Title: Horrid
Author: Katrina Leno
Genre: YA Horror, Mystery
Page Count: 336
Published by: Little, Brown Books for Young Readers
Date Published: September 15, 2020
You can find a copy here: Bookshop.org
Synopsis
Immediately following the sudden loss of her father, Jane and her mother Ruth discover they are also broke – quickly prompting them to move across the country to the dilapidated old mansion Ruth inherited after her mother’s death. Swapping sunny California for dreary, cold Maine, Jane and Ruth set to work restoring this neglected manor from Ruth’s childhood.
But it is quickly apparent that something more sinister is happening within this house beyond the creaky, creepy house noises. Lights turn on in empty rooms, marbles roll unprompted across the halls, and then there are those tricky roses that are in full bloom … at the end of October.
What’s worse is it seems the whole sleepy, little town of Bells Hollow is in on a great secret, including her mother. A secret that Jane is determined to solve, even if it means opening that locked door down the hallway…
Discussion
I don’t think I was the right audience for this. In fact, I know I wasn’t the right audience for this. So I’ve been trying to determine how to go about this review, for over two weeks.
Here’s the thing, I really didn’t like this. But I don’t think it is a bad book per se. I’ve seen this referred to as a good “gateway” book into horror, and I completely agree. As a teen/preteen I think I would’ve been all over this spooky setting with its traditional horror scenes. Maybe it’s the contemporary factor, but for me it read quite predictably, relying heavily on horror tropes and ultimately felt direction-less and rudder-less.

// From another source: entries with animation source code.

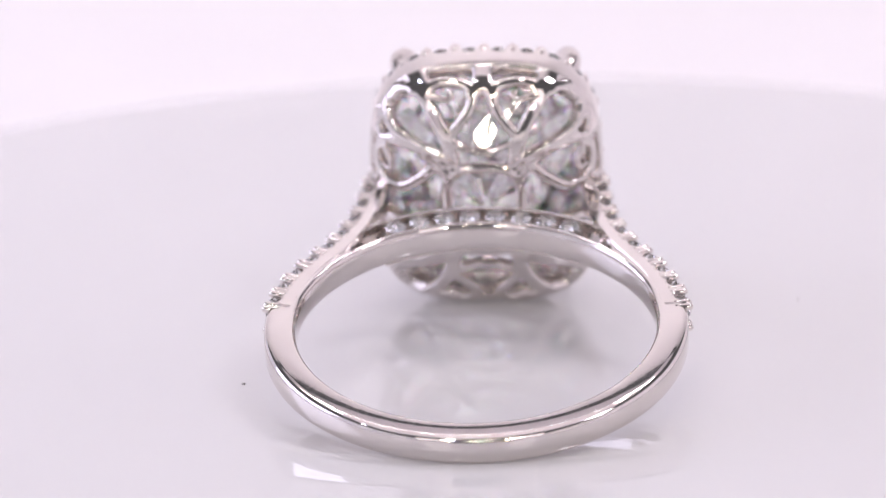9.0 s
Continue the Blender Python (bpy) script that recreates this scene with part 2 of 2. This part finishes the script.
CLAW = shared("bead", claw_mesh(0.185, 0.55), GOLD, 60)


def at(p, normal, spin=0.0):
    """A pose at p (millimetres) whose z axis is the normal."""
    q = Vector(normal).to_track_quat("Z", "X").to_matrix().to_4x4()
    return Matrix.Translation(Vector(p) * MM) @ q @ Matrix.Rotation(spin, 4, "Z")


def scallop(d, half, depth):
    return depth * math.sqrt(max(0.0, 1 - (d / half) ** 2))


def band():
    """The shank: a full hoop, slimmer where it runs as a bridge under the head."""
    rows = []
    for k in range(288):
        a = 2 * math.pi * k / 288
        off = abs((math.degrees(a) + 180) % 360 - 180)
        s, b = min(max((off - 78) / 14, 0), 1), min(max((46 - off) / 10, 0), 1)
        s, b = s * s * (3 - 2 * s), b * b * (3 - 2 * b)
        ro, h = 9.0 + (RO - 9.0) * s + 0.95 * b, HW
        td = 0.55 * b
        half = [(RI, h * 0.2), (RI + 0.012, h * 0.45), (RI + 0.04, h * 0.66), (RI + 0.085, h * 0.83), (RI + 0.14, h * 0.94), (RI + 0.20, h * 0.985), (RI + 0.26, h), (RI + 0.30, h - td), (ro - 0.36, h * 0.97 - td), (ro - 0.34, h * 0.965), (ro - 0.28, h * 0.945), (ro - 0.13, h * 0.89), (ro - 0.04, h * 0.77), (ro, h * 0.62)]
        sec = half + [(q, -z) for q, z in half[::-1]]
        rows.append([(q * math.cos(a), q * math.sin(a), z) for q, z in sec])
    bm = bmesh.new()
    strip(bm, rows, True)
    return part("band", bm, GOLD, ring, "plain polished white gold shank", crease=42)


def bridge(hoop):
    """Stones along both faces of the hoop under the head, with milgrain edges."""
    for sgn in (1, -1):
        for k in range(8):
            a = radians(-26.6 + 7.6 * k)
            part("accent_stone", STONE_SMALL, None, hoop, m=at((9.12 * math.cos(a), 9.12 * math.sin(a), sgn * (HW - 0.03)), (0, 0, sgn), k))
        for r in (8.43, 9.72):
            bm = bmesh.new()
            n = int(64 / (0.17 / r * 57.3))
            for k in range(n):
                a = radians(-32 + 64 * k / (n - 1))
                bmesh.ops.create_icosphere(bm, subdivisions=1, radius=0.098, matrix=Matrix.Translation((r * math.cos(a), r * math.sin(a), sgn * (HW + 0.02))))
            tagged(part("milgrain", bm, GOLD, hoop, "row of tiny milgrain beads", crease=60), kind="stuff")


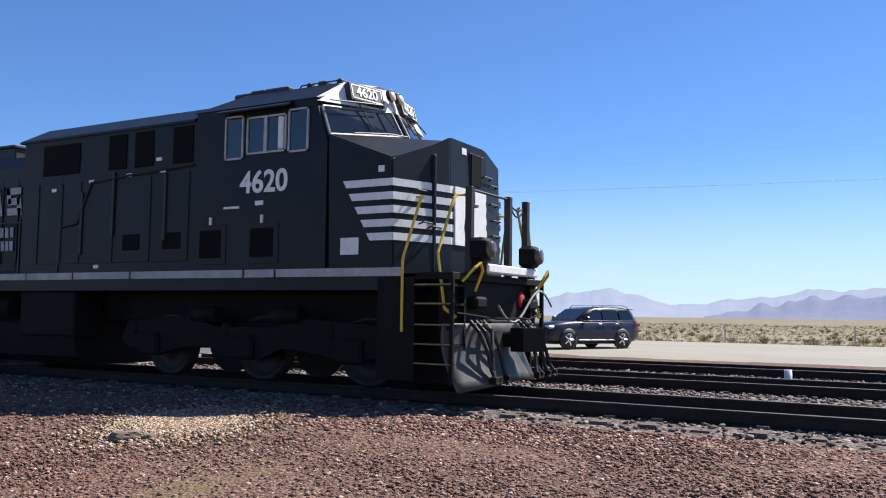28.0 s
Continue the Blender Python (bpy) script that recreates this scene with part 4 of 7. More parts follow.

There wasn’t a lot of time spent on plot development, character development or the conversation on mental illness and grief that I was expecting after reading the blurb. It did deliver some nice, cold, autumnal atmosphere and plenty of creepy noises, “faulty” lighting, and a delicious crumbling, eerie, old mansion. Unfortunately this scary story didn’t quite deliver on the scary and instead served up a platter of all too common “scary” plot elements. I felt the overall story struggled to find its rhythm or direction, waffling between a contemporary trying to discuss grief & mental illness and a straight up paranormal ghost story, but never marrying the two. A plot that meandered, was repetitive, and eventually just headed nowhere, characters that couldn’t be told apart, little description, plot lines and characters left abandoned and an ending that just … well, ended. Not for me, but then I’m not sure I was ever the target market.